[Data extracted from a collection]

[Begin]

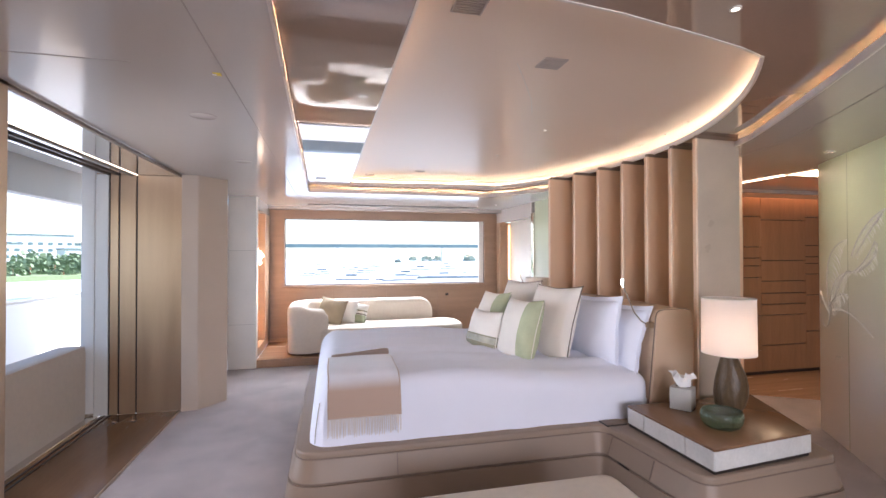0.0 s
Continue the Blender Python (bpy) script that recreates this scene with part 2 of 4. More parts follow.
def tube(path, r, n=10, bm=None, closed=False):
    """A round bar along a line of points."""
    b = bmesh.new()
    pts = [Vector(p) for p in path]
    rings = []
    k = len(pts)
    for i, p in enumerate(pts):
        if closed:
            d = pts[(i + 1) % k] - pts[i - 1]
        else:
            d = pts[min(i + 1, k - 1)] - pts[max(i - 1, 0)]
        d.normalize()
        up = Vector((0, 0, 1)) if abs(d.z) < 0.95 else Vector((1, 0, 0))
        u = d.cross(up).normalized()
        w = d.cross(u).normalized()
        rr = r[i] if isinstance(r, (list, tuple)) else r
        rings.append([b.verts.new(p + (u * math.cos(2 * math.pi * j / n) + w * math.sin(2 * math.pi * j / n)) * rr) for j in range(n)])
    for i in range(k if closed else k - 1):
        a, c = rings[i], rings[(i + 1) % k]
        for j in range(n):
            b.faces.new((a[j], a[(j + 1) % n], c[(j + 1) % n], c[j]))
    if not closed:
        b.faces.new(rings[0])
        b.faces.new(rings[-1])
    return join(bm, b)


def arc(cx, cy, r, a0, a1, n=24):
    return [(cx + r * math.cos(radians(a0 + (a1 - a0) * i / n)), cy + r * math.sin(radians(a0 + (a1 - a0) * i / n))) for i in range(n + 1)]


def rounded(points, r, n=6):
    """An outline with its corners rounded; r is one radius or one for each corner."""
    out = []
    k = len(points)
    for i, p in enumerate(points):
        rr = r[i] if isinstance(r, (list, tuple)) else r
        p = Vector(p)
        a, c = Vector(points[i - 1]) - p, Vector(points[(i + 1) % k]) - p
        if rr <= 0:
            out.append(tuple(p))
            continue
        half = a.angle(c) / 2
        d = min(rr / math.tan(half), a.length * 0.49, c.length * 0.49)
        p0, p2 = p + a.normalized() * d, p + c.normalized() * d
        for j in range(n + 1):
            t = j / n
            q = p0 * (1 - t) ** 2 + p * 2 * t * (1 - t) + p2 * t * t
            out.append(tuple(q))
    return out


def offset(points, d):
    """The outline moved outwards by d (points run counter-clockwise)."""
    out = []
    k = len(points)
    for i in range(k):
        a, p, c = Vector(points[i - 1]), Vector(points[i]), Vector(points[(i + 1) % k])
        e, f = (p - a).normalized(), (c - p).normalized()
        n1, n2 = Vector((e.y, -e.x)), Vector((f.y, -f.x))
        m = (n1 + n2)
        m = m / max(0.35, m.length_squared / 2) if m.length > 1e-6 else n1
        out.append(tuple(p + m * d))
    return out

# ---- structure ----
ZC, ZR, ZP = 2.15, 2.21, 2.307
struct("floor", prism([(-1.14, -2.8), (7.5, -2.8), (7.5, 6.73), (-1.20, 6.73), (-1.20, 5.3), (-1.14, 5.2)], -0.12, 0.0), CARPET, "pale greige cut-pile carpet with soft footprints", "carpet")
struct("floor_platform", box(-0.728, 3.5, 6.73, 7.965, -0.12, 0.10), FLOORWOOD, "warm brown timber floor on a low step by the window", "floor")
struct("floor_threshold", box(-1.80, -1.14, 2.6, 5.24, -0.12, -0.004), THRESH, "polished dark walnut threshold inside the sliding doors", "floor")
struct("floor_corridor", prism([(4.25, 4.39), (4.9, 4.0), (7.5, 2.45), (7.5, 6.7), (3.3, 6.7), (3.3, 4.9)], 0.001, 0.010), FLOORWOOD, "warm brown timber corridor floor", "floor")
struct("trim_carpet_edge", box(-1.155, -1.14, 2.6, 5.2, -0.01, 0.006), BRONZE, "thin bronze strip along the carpet", "trim")

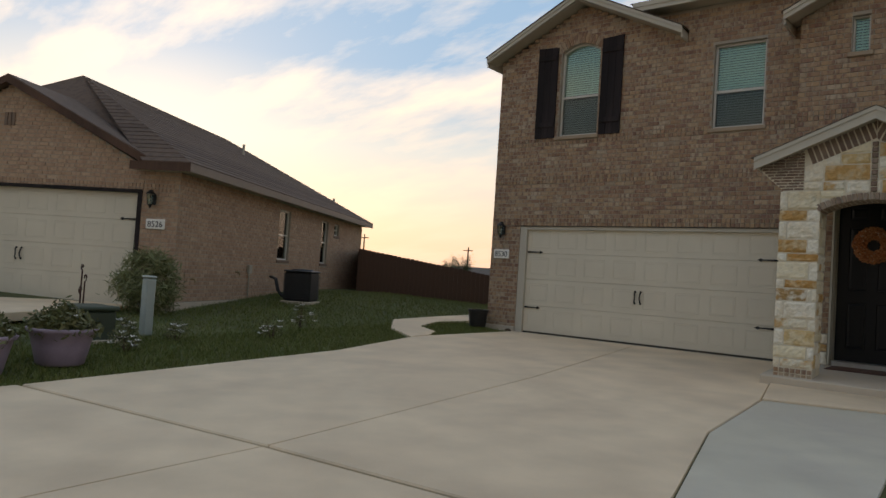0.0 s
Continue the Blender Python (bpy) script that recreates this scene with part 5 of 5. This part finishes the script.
# ---- lit lamps behind the glass ----
def lit_bulbs(name, spots, r, label):
    glow = bpy.data.materials.new("bulb_glow")
    glow.use_nodes = True
    b = glow.node_tree.nodes["Principled BSDF"]
    b.inputs["Emission Color"].default_value, b.inputs["Emission Strength"].default_value = (1, 0.85, 0.6, 1), 6.0
    lamp = thing(name, spots[0], label, "lamp")
    for x, y, z in spots:
        part("bulb", Geo().lathe(x, y, [(0.002, z - r), (r * 0.8, z - r * 0.6), (r, z), (r * 0.8, z + r * 0.6), (0.002, z + r)], 10), glow, lamp, "lit bulb")
    part("lamp_stem", Geo().tube([(spots[0][0], spots[0][1], spots[0][2] + r), (spots[0][0], spots[0][1], spots[0][2] + r + 0.06)], 0.004, 5), M_WHITE, lamp)


sticker = thing("window_sticker", (1.36, RB + 0.07, 1.375), "small blue and white sticker on the porch window", "sticker")
part("sheet", Geo().box(1.335, 1.385, RB + 0.098, RB + 0.101, 1.376, 1.408), mat("sticker_blue", (0.04, 0.16, 0.45), 0.5, bump=0), sticker)
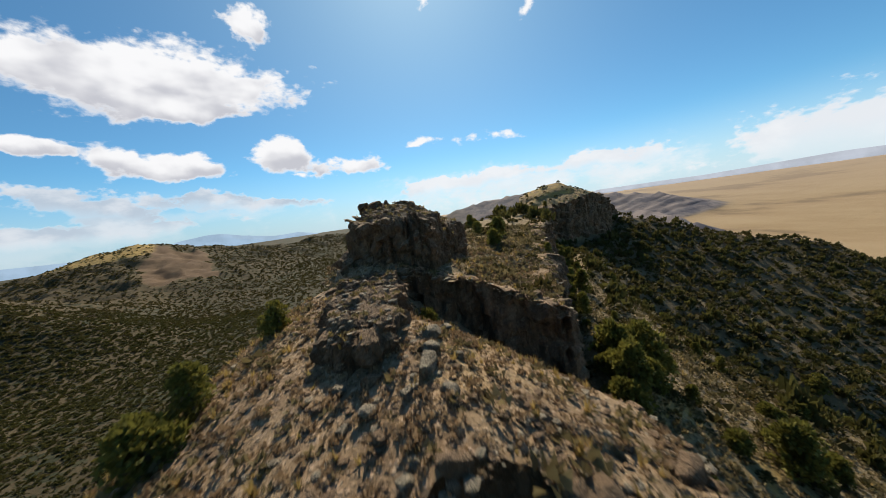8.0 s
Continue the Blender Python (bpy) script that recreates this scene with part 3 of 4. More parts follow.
def cliff(name, path, label, mat, seed, closed=False, gap=0.3, column=2.2, depth=0.8, rough=0.5, cap=3.6, lean=0.06, group="", hollows=(), pieces=1, top=None, end_mat=None, end_from=0):
    """A rock face along path, rows of (x, y, top, bottom) with the open side on the right hand; closed: a whole block."""
    p, u = resample([tuple(map(float, q)) for q in path], gap, closed)
    if closed:
        t = np.roll(p, -1, 0) - np.roll(p, 1, 0)
    else:
        t = np.gradient(p, axis=0)
    length = np.hypot(t[:, 0], t[:, 1])
    nx, ny = t[:, 1] / length, -t[:, 0] / length
    tall = float(np.max(p[:, 2] - p[:, 3]))
    rows_n = int(np.clip(tall / gap, 6, 80))
    top_noise = 0.35 * rough * fbm(u / 1.1, u * 0, octaves=3, seed=seed + 21) + 0.45 * depth * (cells_1d(u / column + 0.2, seed)[0] - 0.5) + 0.4 * depth * (cells_1d(u / (0.4 * column), seed + 33)[0] - 0.5)
    rows = []
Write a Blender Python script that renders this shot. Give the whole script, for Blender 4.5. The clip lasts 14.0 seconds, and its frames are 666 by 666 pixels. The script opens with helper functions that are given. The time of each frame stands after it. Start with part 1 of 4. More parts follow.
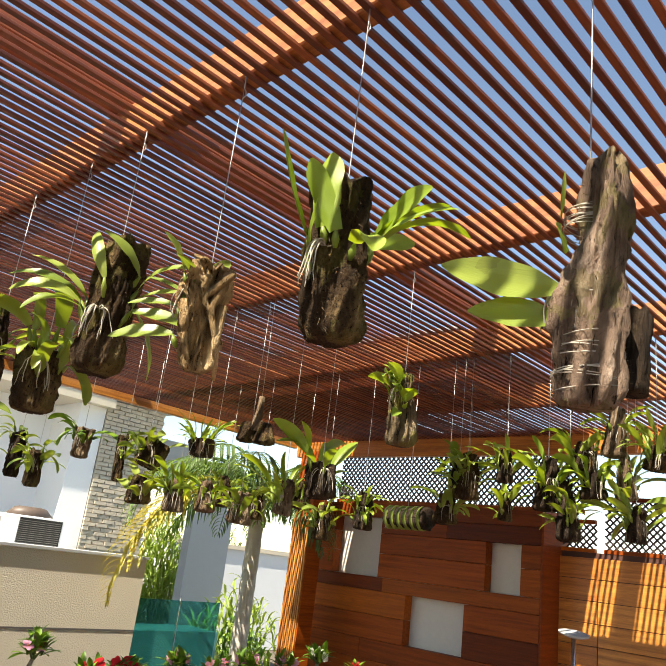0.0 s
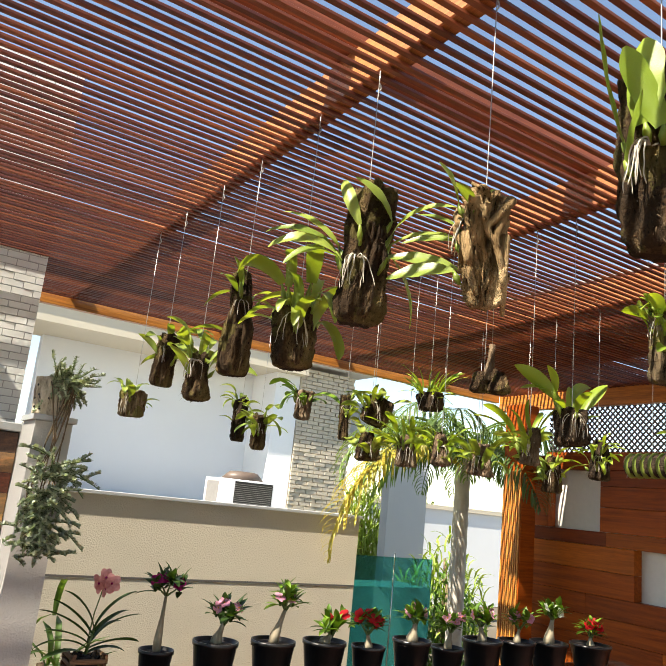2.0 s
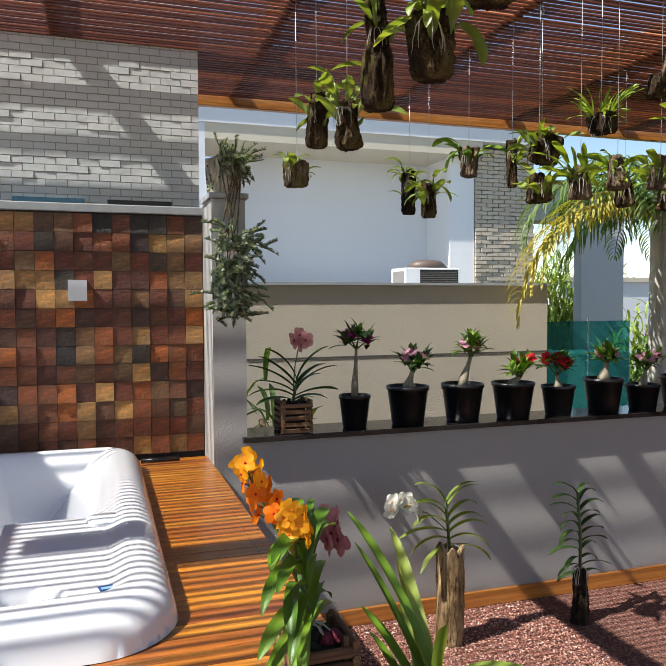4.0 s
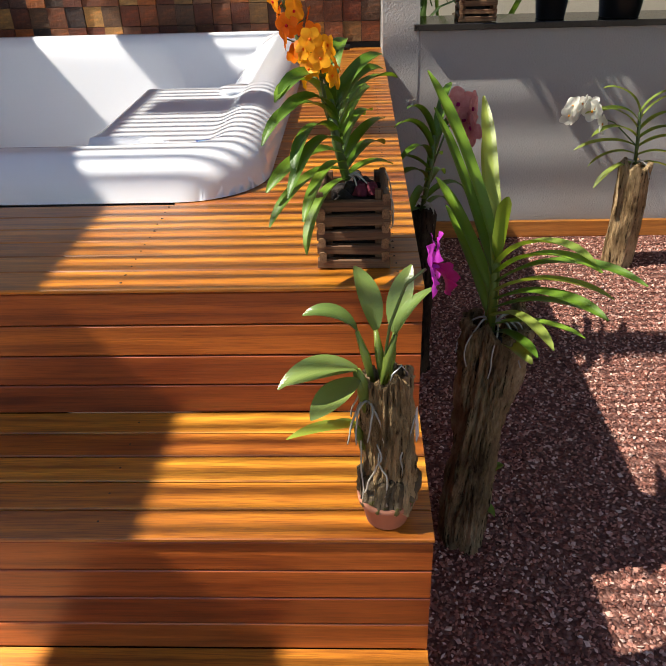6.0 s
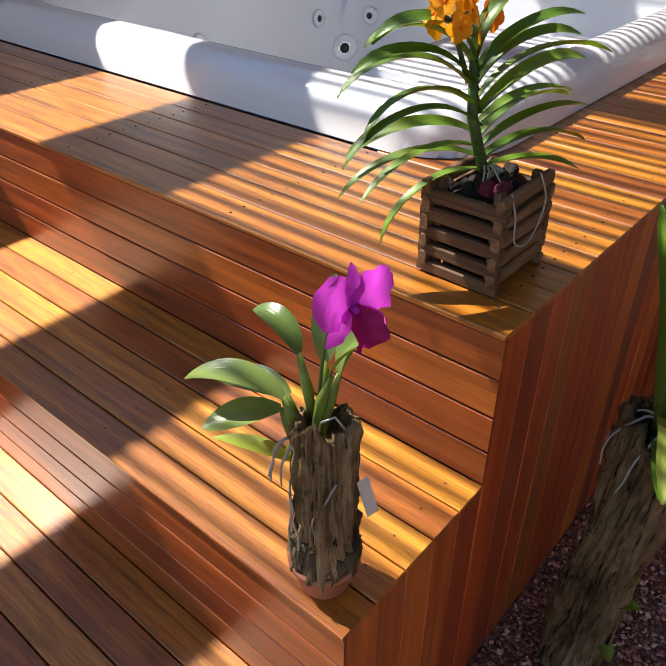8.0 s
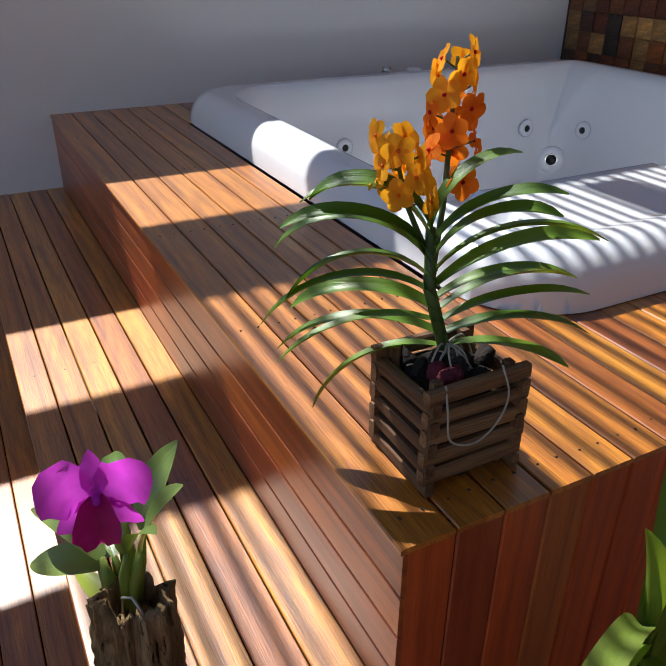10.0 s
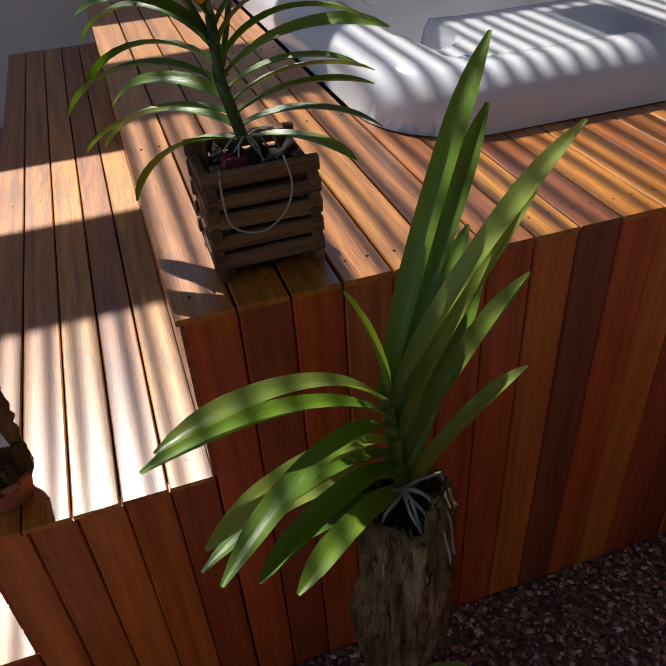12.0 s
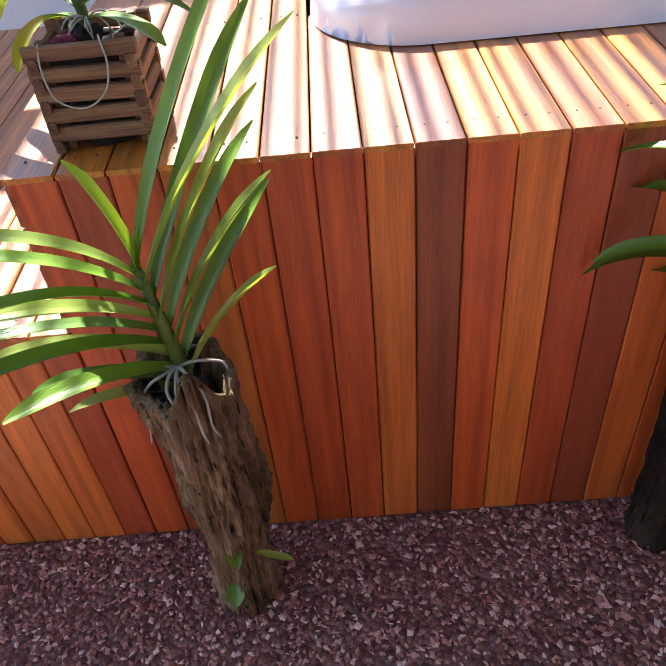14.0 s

[End]

- [DIRECTION] Repeat the records above exactly, leaving out the pictures.

- [OUTPUT FOR THIS TASK]
0.0 s
Continue the Blender Python (bpy) script that recreates this scene with part 2 of 4. More parts follow.
def tube(path, r, n=10, bm=None, closed=False):
    """A round bar along a line of points."""
    b = bmesh.new()
    pts = [Vector(p) for p in path]
    rings = []
    k = len(pts)
    for i, p in enumerate(pts):
        if closed:
            d = pts[(i + 1) % k] - pts[i - 1]
        else:
            d = pts[min(i + 1, k - 1)] - pts[max(i - 1, 0)]
        d.normalize()
        up = Vector((0, 0, 1)) if abs(d.z) < 0.95 else Vector((1, 0, 0))
        u = d.cross(up).normalized()
        w = d.cross(u).normalized()
        rr = r[i] if isinstance(r, (list, tuple)) else r
        rings.append([b.verts.new(p + (u * math.cos(2 * math.pi * j / n) + w * math.sin(2 * math.pi * j / n)) * rr) for j in range(n)])
    for i in range(k if closed else k - 1):
        a, c = rings[i], rings[(i + 1) % k]
        for j in range(n):
            b.faces.new((a[j], a[(j + 1) % n], c[(j + 1) % n], c[j]))
    if not closed:
        b.faces.new(rings[0])
        b.faces.new(rings[-1])
    return join(bm, b)


def arc(cx, cy, r, a0, a1, n=24):
    return [(cx + r * math.cos(radians(a0 + (a1 - a0) * i / n)), cy + r * math.sin(radians(a0 + (a1 - a0) * i / n))) for i in range(n + 1)]


def rounded(points, r, n=6):
    """An outline with its corners rounded; r is one radius or one for each corner."""
    out = []
    k = len(points)
    for i, p in enumerate(points):
        rr = r[i] if isinstance(r, (list, tuple)) else r
        p = Vector(p)
        a, c = Vector(points[i - 1]) - p, Vector(points[(i + 1) % k]) - p
        if rr <= 0:
            out.append(tuple(p))
            continue
        half = a.angle(c) / 2
        d = min(rr / math.tan(half), a.length * 0.49, c.length * 0.49)
        p0, p2 = p + a.normalized() * d, p + c.normalized() * d
        for j in range(n + 1):
            t = j / n
            q = p0 * (1 - t) ** 2 + p * 2 * t * (1 - t) + p2 * t * t
            out.append(tuple(q))
    return out


def offset(points, d):
    """The outline moved outwards by d (points run counter-clockwise)."""
    out = []
    k = len(points)
    for i in range(k):
        a, p, c = Vector(points[i - 1]), Vector(points[i]), Vector(points[(i + 1) % k])
        e, f = (p - a).normalized(), (c - p).normalized()
        n1, n2 = Vector((e.y, -e.x)), Vector((f.y, -f.x))
        m = (n1 + n2)
        m = m / max(0.35, m.length_squared / 2) if m.length > 1e-6 else n1
        out.append(tuple(p + m * d))
    return out

# ---- structure ----
ZC, ZR, ZP = 2.15, 2.21, 2.307
struct("floor", prism([(-1.14, -2.8), (7.5, -2.8), (7.5, 6.73), (-1.20, 6.73), (-1.20, 5.3), (-1.14, 5.2)], -0.12, 0.0), CARPET, "pale greige cut-pile carpet with soft footprints", "carpet")
struct("floor_platform", box(-0.728, 3.5, 6.73, 7.965, -0.12, 0.10), FLOORWOOD, "warm brown timber floor on a low step by the window", "floor")
struct("floor_threshold", box(-1.80, -1.14, 2.6, 5.24, -0.12, -0.004), THRESH, "polished dark walnut threshold inside the sliding doors", "floor")
struct("floor_corridor", prism([(4.25, 4.39), (4.9, 4.0), (7.5, 2.45), (7.5, 6.7), (3.3, 6.7), (3.3, 4.9)], 0.001, 0.010), FLOORWOOD, "warm brown timber corridor floor", "floor")
struct("trim_carpet_edge", box(-1.155, -1.14, 2.6, 5.2, -0.01, 0.006), BRONZE, "thin bronze strip along the carpet", "trim")

0.0 s
Continue the Blender Python (bpy) script that recreates this scene with part 5 of 5. This part finishes the script.
# ---- lit lamps behind the glass ----
def lit_bulbs(name, spots, r, label):
    glow = bpy.data.materials.new("bulb_glow")
    glow.use_nodes = True
    b = glow.node_tree.nodes["Principled BSDF"]
    b.inputs["Emission Color"].default_value, b.inputs["Emission Strength"].default_value = (1, 0.85, 0.6, 1), 6.0
    lamp = thing(name, spots[0], label, "lamp")
    for x, y, z in spots:
        part("bulb", Geo().lathe(x, y, [(0.002, z - r), (r * 0.8, z - r * 0.6), (r, z), (r * 0.8, z + r * 0.6), (0.002, z + r)], 10), glow, lamp, "lit bulb")
    part("lamp_stem", Geo().tube([(spots[0][0], spots[0][1], spots[0][2] + r), (spots[0][0], spots[0][1], spots[0][2] + r + 0.06)], 0.004, 5), M_WHITE, lamp)


sticker = thing("window_sticker", (1.36, RB + 0.07, 1.375), "small blue and white sticker on the porch window", "sticker")
part("sheet", Geo().box(1.335, 1.385, RB + 0.098, RB + 0.101, 1.376, 1.408), mat("sticker_blue", (0.04, 0.16, 0.45), 0.5, bump=0), sticker)
8.0 s
Continue the Blender Python (bpy) script that recreates this scene with part 3 of 4. More parts follow.
def cliff(name, path, label, mat, seed, closed=False, gap=0.3, column=2.2, depth=0.8, rough=0.5, cap=3.6, lean=0.06, group="", hollows=(), pieces=1, top=None, end_mat=None, end_from=0):
    """A rock face along path, rows of (x, y, top, bottom) with the open side on the right hand; closed: a whole block."""
    p, u = resample([tuple(map(float, q)) for q in path], gap, closed)
    if closed:
        t = np.roll(p, -1, 0) - np.roll(p, 1, 0)
    else:
        t = np.gradient(p, axis=0)
    length = np.hypot(t[:, 0], t[:, 1])
    nx, ny = t[:, 1] / length, -t[:, 0] / length
    tall = float(np.max(p[:, 2] - p[:, 3]))
    rows_n = int(np.clip(tall / gap, 6, 80))
    top_noise = 0.35 * rough * fbm(u / 1.1, u * 0, octaves=3, seed=seed + 21) + 0.45 * depth * (cells_1d(u / column + 0.2, seed)[0] - 0.5) + 0.4 * depth * (cells_1d(u / (0.4 * column), seed + 33)[0] - 0.5)
    rows = []
Write a Blender Python script that renders this shot. Give the whole script, for Blender 4.5. The clip lasts 14.0 seconds, and its frames are 666 by 666 pixels. The script opens with helper functions that are given. The time of each frame stands after it. Start with part 1 of 4. More parts follow.
0.0 s
2.0 s
4.0 s
6.0 s
8.0 s
10.0 s
12.0 s
14.0 s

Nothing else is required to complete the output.